Half hour with… Angelina Jolie
By Adam Stone
Photographed by Carlo Allegri
The Oscar-winning actress tells us about her directorial debut and how it was made possible by the support of partner Brad Pitt.
Mother, humanitarian, sex symbol, movie star, writer, producer and director… Angelina Jolie has many strings to her how. Despite the impressive list, the 36-year-old says she was shy about her latest venture, In the land of Blood and Honey, a movie that focuses on the ordeal faced by women in the Bosnian War.
She needn’t have worried. The film – which Angelina wrote, directed and co-produced – impressed the critics.
Here, Angelina tells how her “wonderful partner” of six years, Brad Pitt, helped her to brave her first venture behind the camera. The actor, who turned 48 last week, stayed in Hungary and Bosnia during filming to take care of their kids, Maddox, ten, Pax, eight, Zahara, six, Shiloh, five and three-year-old twins Vivienne and Knox.
How did you find the time to write a script with six children to look after?
A lot of it was written at Shiloh’s art class. I would sit there with my little note pads, writing. It’s odd now to see the film and realise that a lot of it was written in a child’s art class, because it’s very dark.
Was it hard juggling directing with being a mother?
Well I have a wonderful partner in Brad. We take turns working – always. So I was with the kids when he shot Moneyball then he took months off while I was in Hungary. Every morning he would take the kids to school and then they would come and visit me on set.
How does it feel to have your family support you in what you do?
It means everything. I wouldn’t be here without them.
What made you want to make a film about the Bosnian war and crimes against women?
My passion was to get a great education in Bosnia and then it just somehow led to the film. Then I met the people of the region and I could not be more passionate about them. I just followed their lead. But I never set out to direct a movie. I wrote the script as a kind of private exercise that I never intended to show any body. Then I showed it to Brad and he said: “You know, honey, it’s not bad.”
Was directing more or less stressful than you had anticipated?
It was stressful, but every day was an education and I loved it so much because of the subject matter.
Did you ever have to scream at the actors to get things done your way?
I’m not a screamer. I would more likely whisper in their ear. It all depends on the subject matter, but I didn’t have to teach people. They had lived through the war; they were teaching me.
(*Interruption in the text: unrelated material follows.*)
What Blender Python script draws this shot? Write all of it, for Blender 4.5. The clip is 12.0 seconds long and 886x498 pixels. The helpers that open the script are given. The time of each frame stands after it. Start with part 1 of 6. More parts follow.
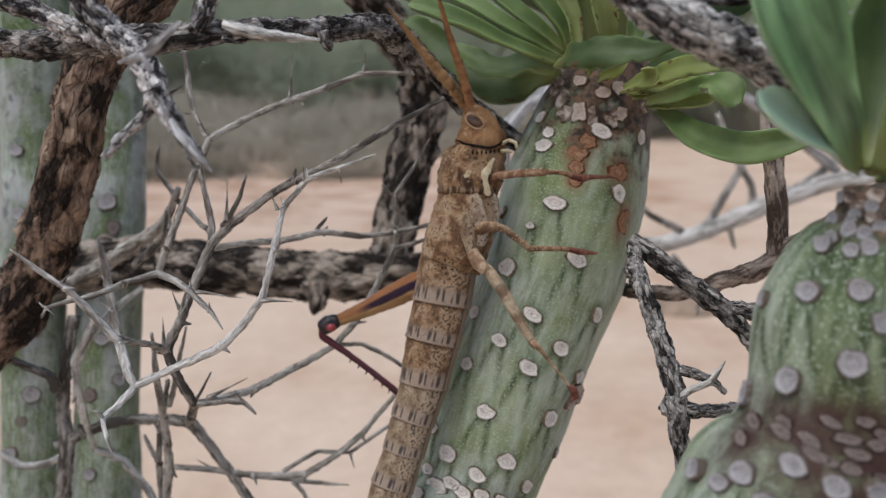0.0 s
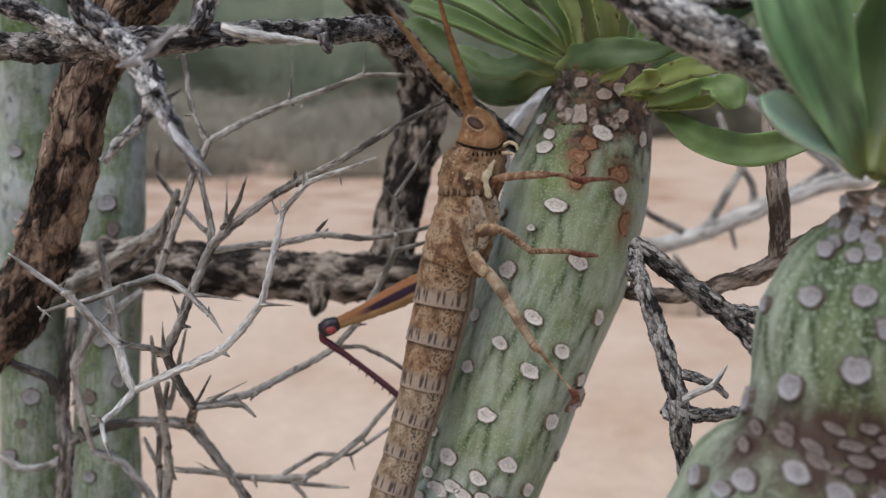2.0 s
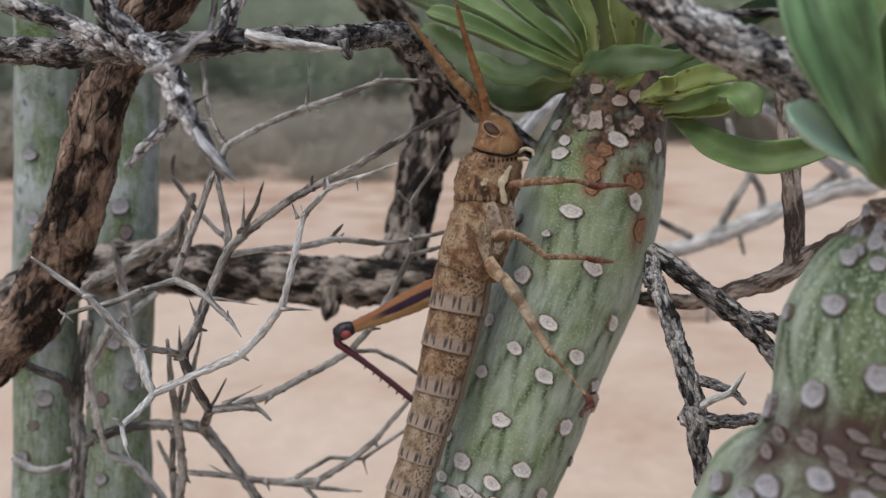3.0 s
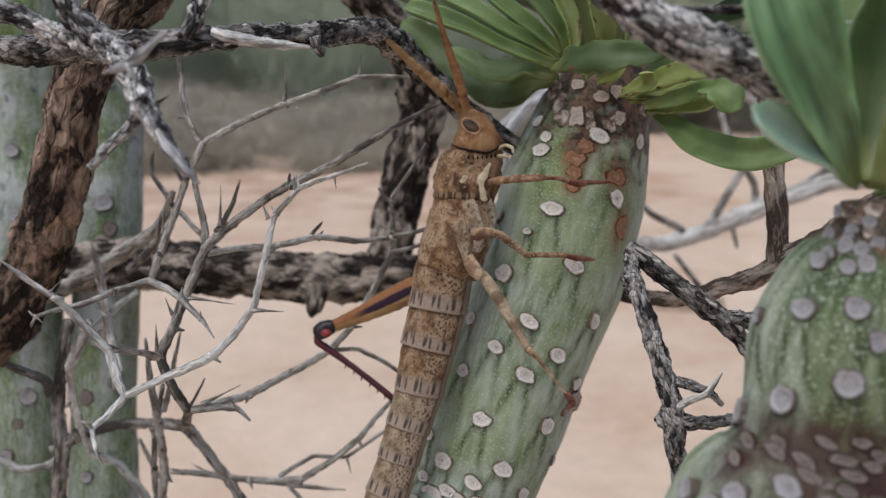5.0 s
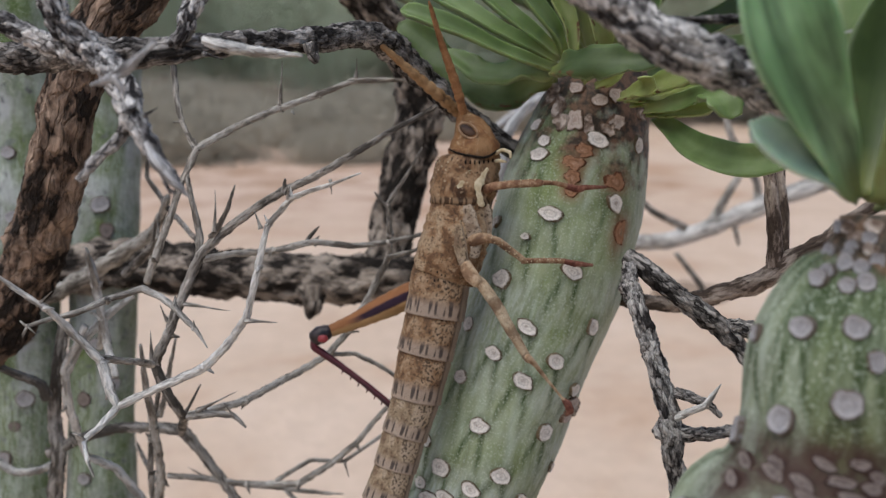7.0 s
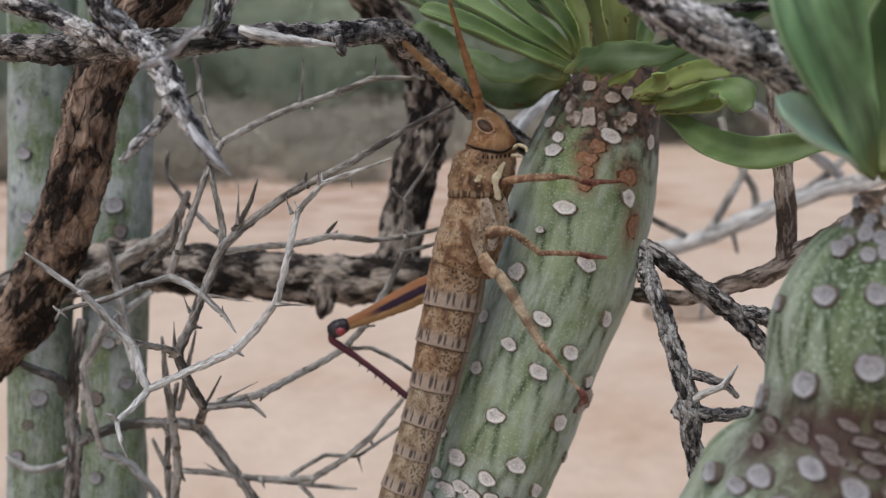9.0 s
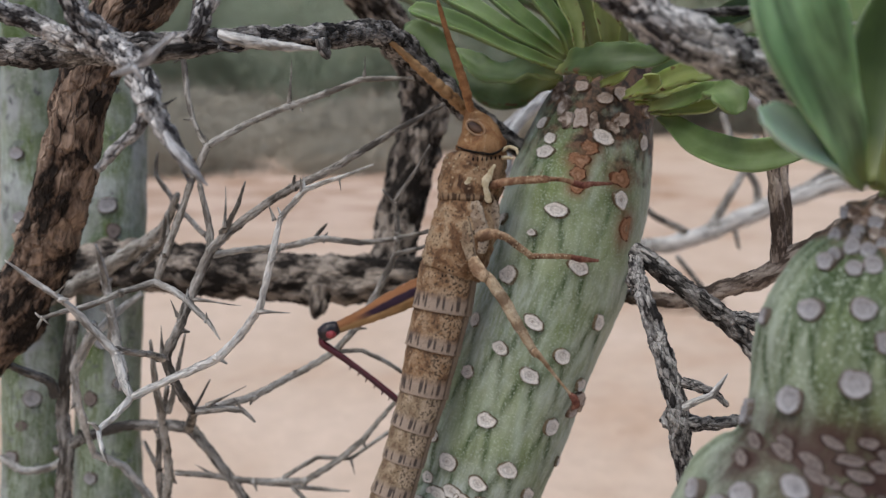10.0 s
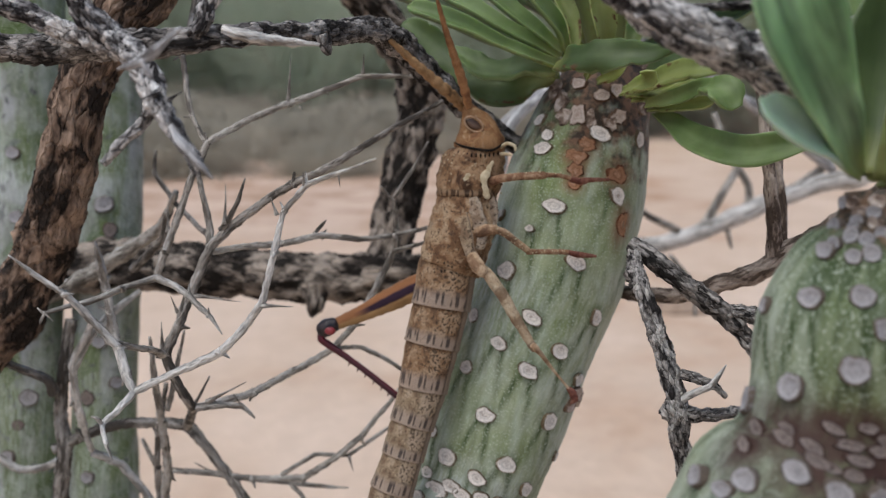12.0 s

We hear there was a lot of humour on set despite the subject matter…
Everyone from the former Yugoslavia has the greatest sense of humour. And I think because the subject matter was so heavy, every time the cameras stopped rolling everyone was so kind to each other and everyone was giggly. They had to do such brutal things on camera, it was only natural to balance that out at the end of the day.
Did you consider adopting another child while you were in Bosnia?
Oh well, you know [laughs]. It’s not something I have thought of. But there is a great organisation called SOS Children’s Villages in Sarajevo and we will supporting it through our soundtrack and other ways.
Is it true you’re planning to shoot a movie in Afghanistan?
I wrote something, but really didn’t intend telling anyone about it. I have been to Afghanistan many times. I’ve met Afghanis in Pakistan before 9/11 and I have also met people serving in the military over there, in the hospitals. So there has been something on my mind to cross those two themes.
What are you looking forward to doing most next, acting or directing?
I would love to direct, but I don’t know. You do one and just hope they let you do it again. We’ll see.